(写真はイメージ。写真提供:Photo AC)
NHK連続テレビ小説『ばけばけ』の放送がスタートしました。モデルとなったのは、日本研究家として知られる小泉八雲(ラフカディオ・ハーン)と、その妻・小泉セツ(節子)です。『ばけばけ』では、明治時代の松江を舞台に、怪談を愛する夫婦の何気ない日常が描かれています。今回は、そんな小泉夫妻の著書『小泉八雲のこわい話・思い出の記』から一部を抜粋し、セツが綴った夫・八雲の思い出をご紹介します。

夜に散歩したときのこと

熊本(※)ではじめて夜、二人で散歩いたしましたときのことを今に思い出します。ある晩、ヘルン(ハーン)は散歩から帰りまして「大層面白いところを見つけました。明晩、散歩いたしましょう」とのことです。

月のない夜でした。宅を二人で出まして、淋しい路を歩きまして、山の麓に参りますと、この上だというのです。草の茫々生えた小笹などの足にさわる小径を上りますと、墓場でした。薄暗い星光りにたくさんの墓がまばらに立っているのが見えます。
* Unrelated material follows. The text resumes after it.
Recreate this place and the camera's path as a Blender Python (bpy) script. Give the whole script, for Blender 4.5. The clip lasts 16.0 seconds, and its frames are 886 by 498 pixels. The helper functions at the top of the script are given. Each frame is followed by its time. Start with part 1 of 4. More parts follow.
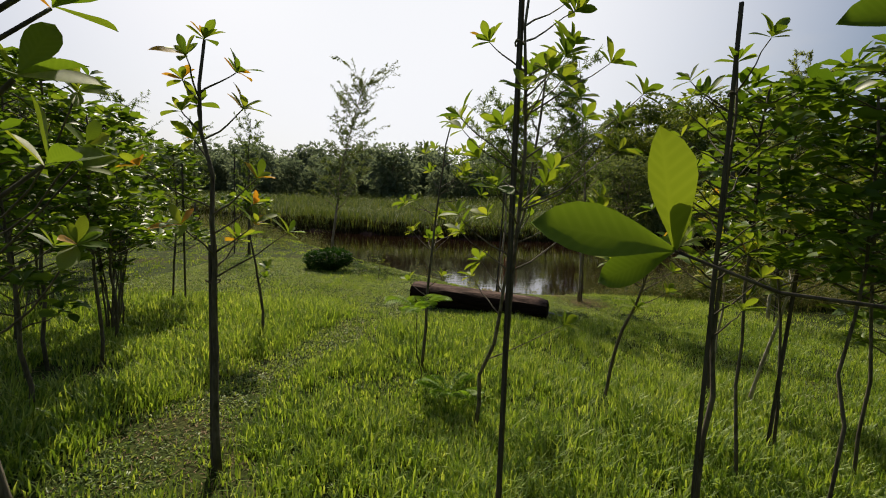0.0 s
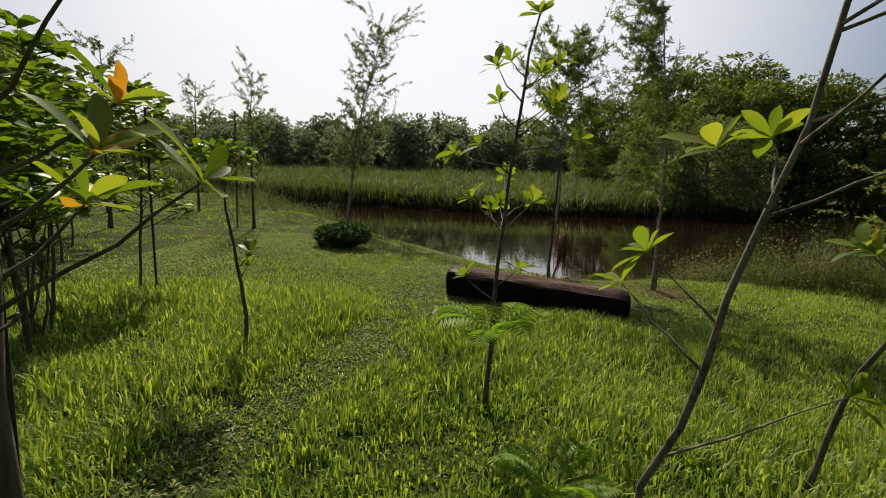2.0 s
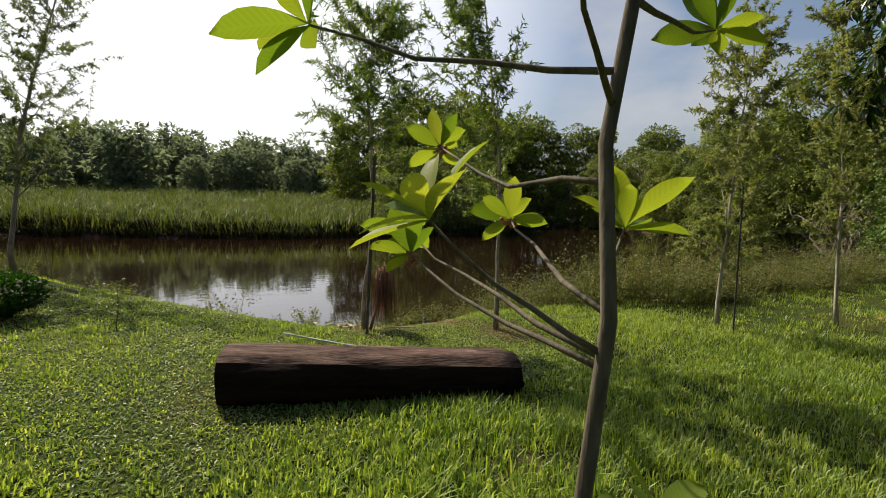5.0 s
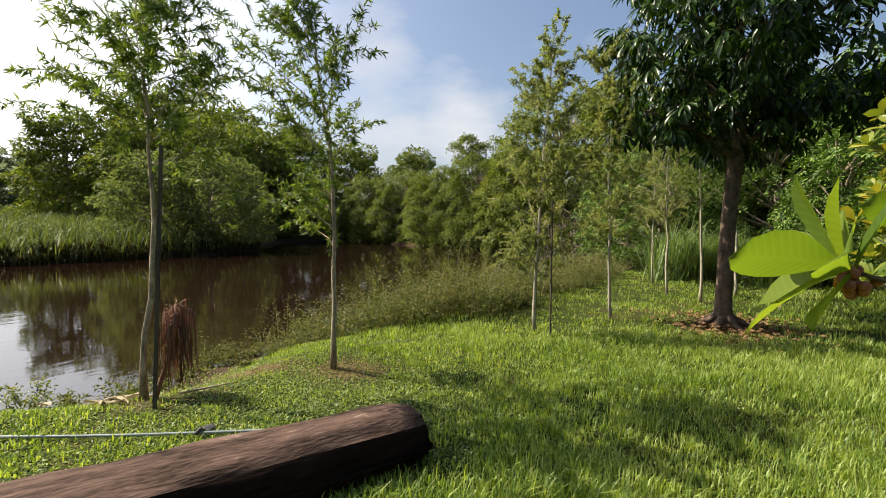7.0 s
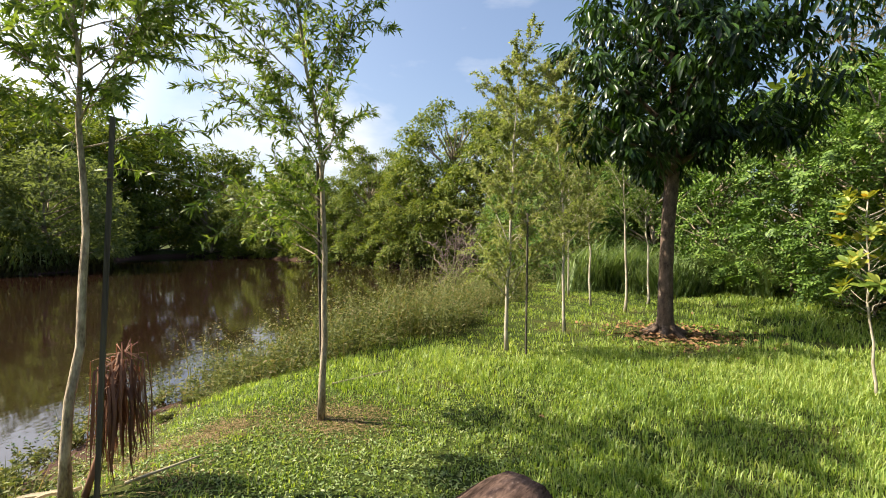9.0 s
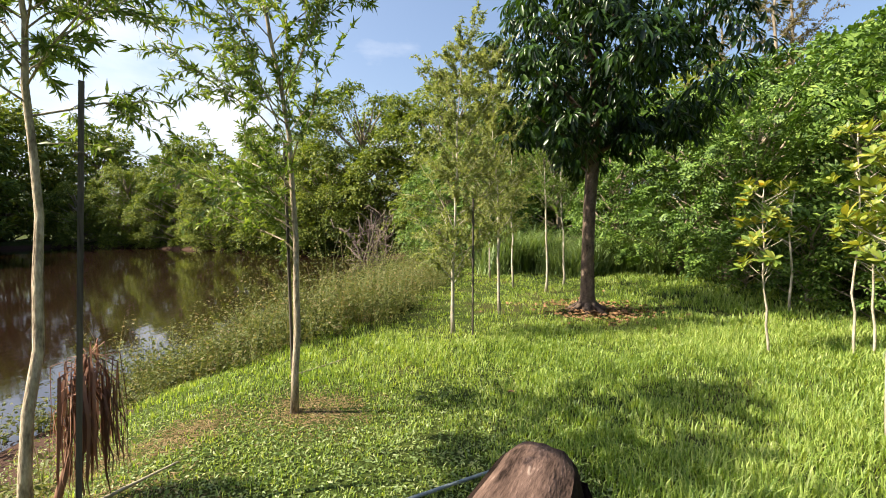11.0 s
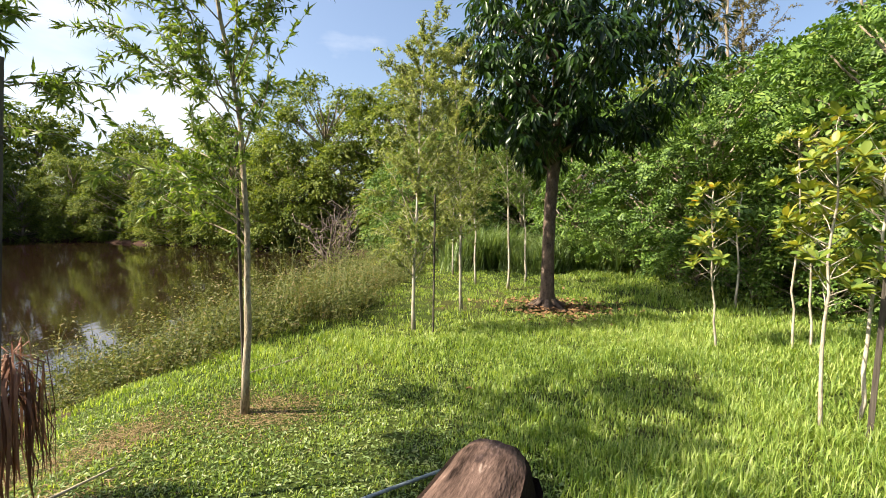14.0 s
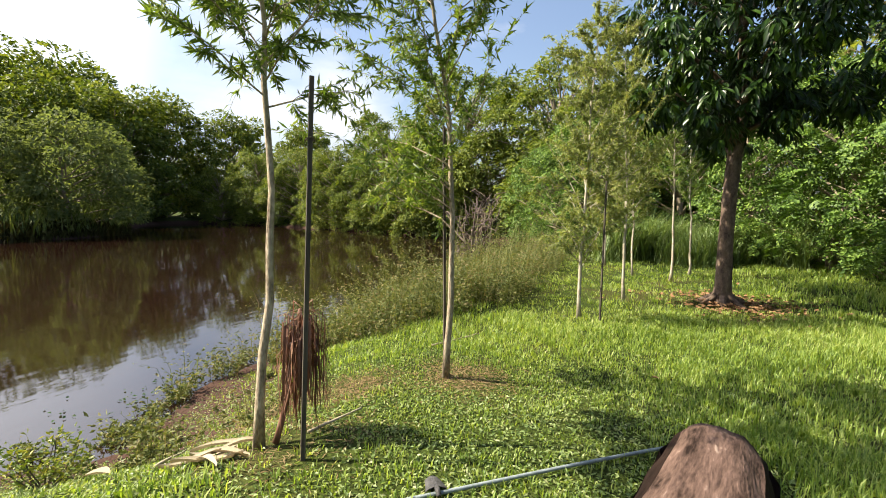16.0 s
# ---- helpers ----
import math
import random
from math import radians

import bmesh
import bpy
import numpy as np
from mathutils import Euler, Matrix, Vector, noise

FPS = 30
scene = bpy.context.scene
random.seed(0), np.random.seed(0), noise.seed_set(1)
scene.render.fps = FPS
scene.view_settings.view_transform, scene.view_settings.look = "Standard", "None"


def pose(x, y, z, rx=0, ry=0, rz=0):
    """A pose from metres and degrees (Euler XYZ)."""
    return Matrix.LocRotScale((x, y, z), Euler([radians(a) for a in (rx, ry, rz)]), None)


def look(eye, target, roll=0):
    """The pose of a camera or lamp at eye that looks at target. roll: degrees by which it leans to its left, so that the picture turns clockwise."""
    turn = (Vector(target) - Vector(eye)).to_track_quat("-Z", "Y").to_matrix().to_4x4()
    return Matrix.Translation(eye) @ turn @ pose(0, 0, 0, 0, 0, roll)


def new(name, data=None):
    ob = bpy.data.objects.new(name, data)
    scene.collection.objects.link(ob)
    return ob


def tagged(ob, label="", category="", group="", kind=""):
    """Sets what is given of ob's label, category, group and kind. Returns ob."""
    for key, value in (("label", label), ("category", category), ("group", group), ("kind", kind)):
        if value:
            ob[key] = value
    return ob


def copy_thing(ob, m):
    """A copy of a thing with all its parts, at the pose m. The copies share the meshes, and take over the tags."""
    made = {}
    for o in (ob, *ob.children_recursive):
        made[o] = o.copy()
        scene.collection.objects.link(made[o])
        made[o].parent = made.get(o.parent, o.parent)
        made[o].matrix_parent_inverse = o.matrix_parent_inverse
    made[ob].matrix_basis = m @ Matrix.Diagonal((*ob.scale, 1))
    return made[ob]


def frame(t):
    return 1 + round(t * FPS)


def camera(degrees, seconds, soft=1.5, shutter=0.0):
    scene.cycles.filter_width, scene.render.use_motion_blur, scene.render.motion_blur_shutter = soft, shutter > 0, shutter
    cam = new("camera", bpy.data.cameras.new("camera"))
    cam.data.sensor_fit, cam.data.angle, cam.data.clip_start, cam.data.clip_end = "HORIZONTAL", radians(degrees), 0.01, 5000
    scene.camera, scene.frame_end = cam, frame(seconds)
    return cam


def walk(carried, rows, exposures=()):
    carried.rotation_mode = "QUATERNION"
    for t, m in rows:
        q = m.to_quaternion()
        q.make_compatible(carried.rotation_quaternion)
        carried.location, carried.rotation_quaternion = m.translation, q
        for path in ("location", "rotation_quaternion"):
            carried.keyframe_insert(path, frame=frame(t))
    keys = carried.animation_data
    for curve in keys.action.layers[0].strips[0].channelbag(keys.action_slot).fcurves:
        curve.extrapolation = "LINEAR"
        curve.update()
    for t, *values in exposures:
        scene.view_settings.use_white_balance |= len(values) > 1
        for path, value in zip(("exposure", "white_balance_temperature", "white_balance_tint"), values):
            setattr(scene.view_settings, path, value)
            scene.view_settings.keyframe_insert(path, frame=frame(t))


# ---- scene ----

淋しいところだと思いました。するとヘルン(ハーン)は「あなた、あの蛙の声聞いてください」というのです。

また、熊本にいる頃でした。夜、散歩から帰ったときのことです。「今夜、私、淋しい田舎道を歩いていました。暗いやみの中から、小さい優しい声で、あなたが呼びました。私、あっといって進みますと、ただやみです。誰もいませんでした」など申したこともございます。

※夫妻は明治24年に松江から熊本に転居し、そこで3年間を過ごした。